2004-11-21

Reply to Will

This post is in response to Will’s comment to a previous post.

Will-

Hello.



Maybe being a student is not a profession, but, if anything I would expect you, me, and everybody else to act like an *adult*. Saying this may queue up another argument from you on what being adult means, but, in general, the university expects you to act in a certain way. You’ve agreed to come to university, you have agreed to take part in a course, to put the time in, to look after yourself in an adult manner.

You’re right. I’ve never seen a distinct line between this so-called adult behaviour and so-called childish behaviour. I tend to behave as I feel—I do, however, see a distinction between being serious and having fun. I tend to the fun side of the serious/fun line. Maybe that means I do things ‘wrong' according to some social norms but who cares?



I wouldn’t expect you to run through the library screaming and ripping books off the shelf. Yet, you somehow think it is a good think to pepper your code with obscenities, which, I am sure would amuse a small child.

The book asked for an error message and I gave it one. It could have been a good idea to replace the place-holder error message with something that made more sense. But it was submitted over a week ago. I cannot change the past and I’m not planning on trying. Maybe if I was overly-serious about my education I’d care but I don't.



And yes, it comes down to me branding you a child, since you seem happy enough to parade your ‘I am right and you are wrong’ over your public blog.

Have you read any more of my blog? You’ll notice I don’t have a particularly serious (or ‘adult') style of writing so it's no literary diversion for me.



I can imagine you getting upset if someone else messed with your user area, or starting shouting out in a lecture, or any one of a thousand childish things that a fair section of our course are likely to do.



Look at yourself objectively and see if you are always ‘right’.

I may spend all day having fun (some days) but I’m not dim. Introspection cannever be objective. And besides, as far as I can tell I’m not always right. I never said I was always right. In case you hadn't noticed, the title included a small amount of sarcasm.



Maybe think that, at the moment, you are being taught a single path of programming. Do you know how it changes, how the lectures will change in the future? Have you even considered teaching yourself a different language, a different method of programming? Even offering to show it to your classmates?

I do not know how the lectures change in the future. But considering we’re being taught ‘object-orientated programming’ I doubt we'll be taught procedural programming in any great capacity. Why yes, I learnt most of the languages I know myself and I paid for my C lessons out of my own pocket (until I was reembursed by my school) because, for some reason, under-sixteens don't get free education and over-sixteens do (i.e. learning C and C++ at about 14/15 cost my school money and learning BSL and Mendhi at 16/17 cost my LEA money).
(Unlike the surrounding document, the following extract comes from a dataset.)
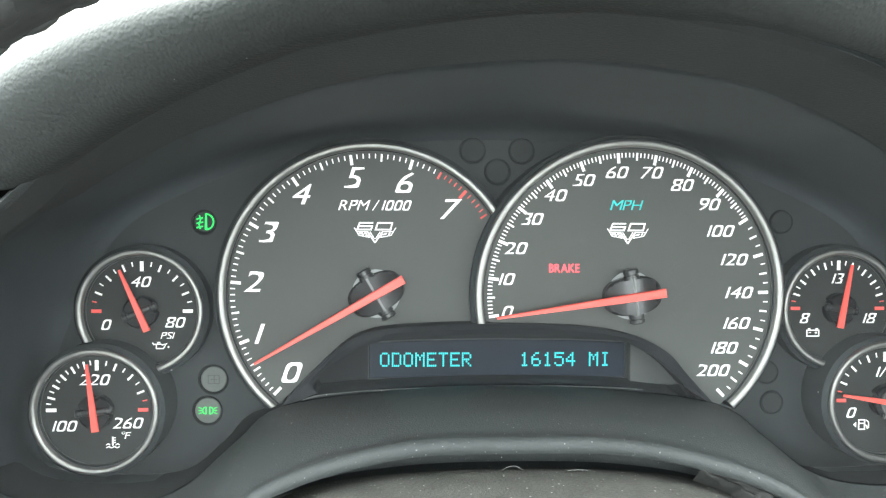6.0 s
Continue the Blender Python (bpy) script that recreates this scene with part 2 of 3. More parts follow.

And of course I've tried different methods—OO, procedural, declerative. All very fun. Teaching other people sounds interesting. Fancy learning XHTML/CSS?



As, if you only spent the time in labs and lectures to learn java, you would drop out of the course. You are expected to learn in your own time, which, I suggest you do, rather than spending it bitching about something you will never try to change.

Don’t worry, I wasn’t planning on being lazy (at least not destructively lazy). I know a lot of Java syntax already through experience with other C/C++-like languages and I know a lot of the philosophy and jargon behind OO.



Stand up and do something, with your own education, or with the course itself. Make a proposal to the department that they should change the course to include different methods and classes. Do something rather than bitching and whining to me and everybody else in earshot that you do not like what is happening and it all sucks, as, and this comes back to my original point, in the end it just makes you look like a spoilt child throwing toys out of your pram.

I do do things. I spent the entire six weeks holidays doing very exciting things (i.e. reading The Art of Unix Programming, learning Python, webmastering South Square Centre’s website). I have no idea how to make a proposal to the department. I showed an interest in going to this SSLC and seeing what happened but you had no intention of letting me. You’re the SSLC class representative—surely it's your job to talk to the department?



That was fun.



What did we learn today?



  • I cannot time-travel.

  • It could have been a good idea to change the error message but, coming to my previous point, I cannot traverse the chronological dimension so there would be no great benefit gained from worrying about it now.

  • I am not destructively lazy when it comes to my education. I take great pride in learning more than I’m taught.

  • Giant space pandas made of carbon nanotubes will eat the world.

1 Comments:

Blogger Buncible said...

You cannot believe how relieved I am. I got so worried when you started having a go at `me'. First time I can ever remember being happy to be an Odd Will.